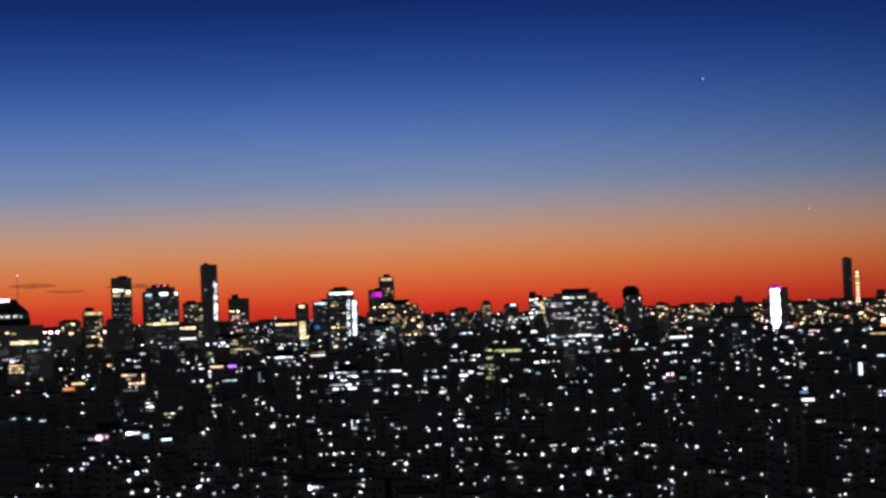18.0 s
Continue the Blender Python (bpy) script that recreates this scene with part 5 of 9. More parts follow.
h = house(-47.2, 1526.0, 16.8, 11.8, 59.7, 1.8, "brick")
lamp(h, -2.8, 56.1, 2.99, 1.74, "white", 0.5)
lamp(h, -0.3, 56.1, 2.96, 1.64, "white", 0.6)
h = house(717.1, 1163.6, 15.2, 13.0, 45.7, -44.2, "brick")
lamp(h, -1.7, 42.7, 1.83, 1.44, "white", 1.0)
h = house(861.9, 929.3, 15.3, 12.7, 45.6, -54.9, "dark")
lamp(h, -0.7, 42.6, 1.21, 1.03, "white", 0.3)
h = house(-115.0, 1519.0, 14.5, 13.3, 44.3, 1.5, "dark")
lamp(h, -1.0, 41.0, 1.46, 1.41, "white", 1.0)
h = house(241.6, 1494.8, 14.0, 13.1, 52.8, -14.1, "stone")
lamp(h, 1.5, 50.2, 1.88, 1.66, "white", 1.0)
lamp(h, -3.0, 47.1, 3.10, 2.18, "white", 1.1)
lamp(h, -1.1, 45.0, 1.62, 1.52, "white", 0.6)
h = house(745.4, 1115.2, 14.0, 14.7, 45.1, -46.4, "stone")
lamp(h, 0.6, 42.2, 1.25, 1.08, "white", 0.6)
h = house(266.6, 1468.3, 14.8, 13.1, 51.9, -13.2, "brick")
lamp(h, -5.0, 50.7, 3.45, 1.72, "icewhite", 0.2)
lamp(h, -2.0, 50.7, 2.03, 1.39, "icewhite", 0.5)
lamp(h, 3.1, 32.3, 1.60, 1.50, "icewhite", 0.9)
lamp(h, 0.0, 47.4, 2.48, 2.21, "icewhite", 1.1)
lamp(h, -3.5, 42.0, 1.64, 1.54, "icewhite", 0.6)
lamp(h, -6.7, 32.7, 1.64, 1.54, "icewhite", 1.1)
h = house(575.7, 1260.3, 8.7, 14.3, 45.3, -37.8, "stone")
lamp(h, -1.7, 42.0, 1.88, 1.69, "white", 0.8)
lamp(h, -2.2, 33.9, 2.75, 2.16, "icewhite", 1.1)
lamp(h, -2.4, 29.2, 2.75, 2.16, "icewhite", 1.1)
lamp(h, 2.7, 44.4, 1.61, 1.51, "icewhite", 0.6)
h = house(501.0, 1388.5, 13.7, 11.9, 46.9, -24.7, "stone")
lamp(h, -1.7, 44.3, 2.93, 1.57, "icewhite", 0.4)
lamp(h, 0.8, 44.3, 2.82, 1.88, "icewhite", 0.4)
lamp(h, -5.5, 45.1, 3.12, 2.19, "icewhite", 1.1)
h = house(558.2, 1340.2, 10.4, 11.4, 45.0, -32.9, "loft")
lamp(h, 1.2, 41.9, 1.94, 1.73, "icewhite", 1.0)
lamp(h, 3.7, 41.9, 1.96, 1.60, "icewhite", 1.2)
lamp(h, -3.6, 41.5, 6.05, 2.17, "icewhite", 1.1)
lamp(h, 3.4, 34.3, 3.42, 2.17, "cool", 1.1)
h = house(-300.1, 1458.7, 19.1, 14.1, 44.4, 11.5, "loft")
lamp(h, -1.5, 41.7, 2.29, 1.63, "cool", 1.0)
lamp(h, 1.4, 41.7, 3.00, 1.29, "cool", 0.8)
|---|
What is required: Restate the data above word for word. Skip every picture.

Solution:
18.0 s
Continue the Blender Python (bpy) script that recreates this scene with part 5 of 9. More parts follow.
h = house(-47.2, 1526.0, 16.8, 11.8, 59.7, 1.8, "brick")
lamp(h, -2.8, 56.1, 2.99, 1.74, "white", 0.5)
lamp(h, -0.3, 56.1, 2.96, 1.64, "white", 0.6)
h = house(717.1, 1163.6, 15.2, 13.0, 45.7, -44.2, "brick")
lamp(h, -1.7, 42.7, 1.83, 1.44, "white", 1.0)
h = house(861.9, 929.3, 15.3, 12.7, 45.6, -54.9, "dark")
lamp(h, -0.7, 42.6, 1.21, 1.03, "white", 0.3)
h = house(-115.0, 1519.0, 14.5, 13.3, 44.3, 1.5, "dark")
lamp(h, -1.0, 41.0, 1.46, 1.41, "white", 1.0)
h = house(241.6, 1494.8, 14.0, 13.1, 52.8, -14.1, "stone")
lamp(h, 1.5, 50.2, 1.88, 1.66, "white", 1.0)
lamp(h, -3.0, 47.1, 3.10, 2.18, "white", 1.1)
lamp(h, -1.1, 45.0, 1.62, 1.52, "white", 0.6)
h = house(745.4, 1115.2, 14.0, 14.7, 45.1, -46.4, "stone")
lamp(h, 0.6, 42.2, 1.25, 1.08, "white", 0.6)
h = house(266.6, 1468.3, 14.8, 13.1, 51.9, -13.2, "brick")
lamp(h, -5.0, 50.7, 3.45, 1.72, "icewhite", 0.2)
lamp(h, -2.0, 50.7, 2.03, 1.39, "icewhite", 0.5)
lamp(h, 3.1, 32.3, 1.60, 1.50, "icewhite", 0.9)
lamp(h, 0.0, 47.4, 2.48, 2.21, "icewhite", 1.1)
lamp(h, -3.5, 42.0, 1.64, 1.54, "icewhite", 0.6)
lamp(h, -6.7, 32.7, 1.64, 1.54, "icewhite", 1.1)
h = house(575.7, 1260.3, 8.7, 14.3, 45.3, -37.8, "stone")
lamp(h, -1.7, 42.0, 1.88, 1.69, "white", 0.8)
lamp(h, -2.2, 33.9, 2.75, 2.16, "icewhite", 1.1)
lamp(h, -2.4, 29.2, 2.75, 2.16, "icewhite", 1.1)
lamp(h, 2.7, 44.4, 1.61, 1.51, "icewhite", 0.6)
h = house(501.0, 1388.5, 13.7, 11.9, 46.9, -24.7, "stone")
lamp(h, -1.7, 44.3, 2.93, 1.57, "icewhite", 0.4)
lamp(h, 0.8, 44.3, 2.82, 1.88, "icewhite", 0.4)
lamp(h, -5.5, 45.1, 3.12, 2.19, "icewhite", 1.1)
h = house(558.2, 1340.2, 10.4, 11.4, 45.0, -32.9, "loft")
lamp(h, 1.2, 41.9, 1.94, 1.73, "icewhite", 1.0)
lamp(h, 3.7, 41.9, 1.96, 1.60, "icewhite", 1.2)
lamp(h, -3.6, 41.5, 6.05, 2.17, "icewhite", 1.1)
lamp(h, 3.4, 34.3, 3.42, 2.17, "cool", 1.1)
h = house(-300.1, 1458.7, 19.1, 14.1, 44.4, 11.5, "loft")
lamp(h, -1.5, 41.7, 2.29, 1.63, "cool", 1.0)
lamp(h, 1.4, 41.7, 3.00, 1.29, "cool", 0.8)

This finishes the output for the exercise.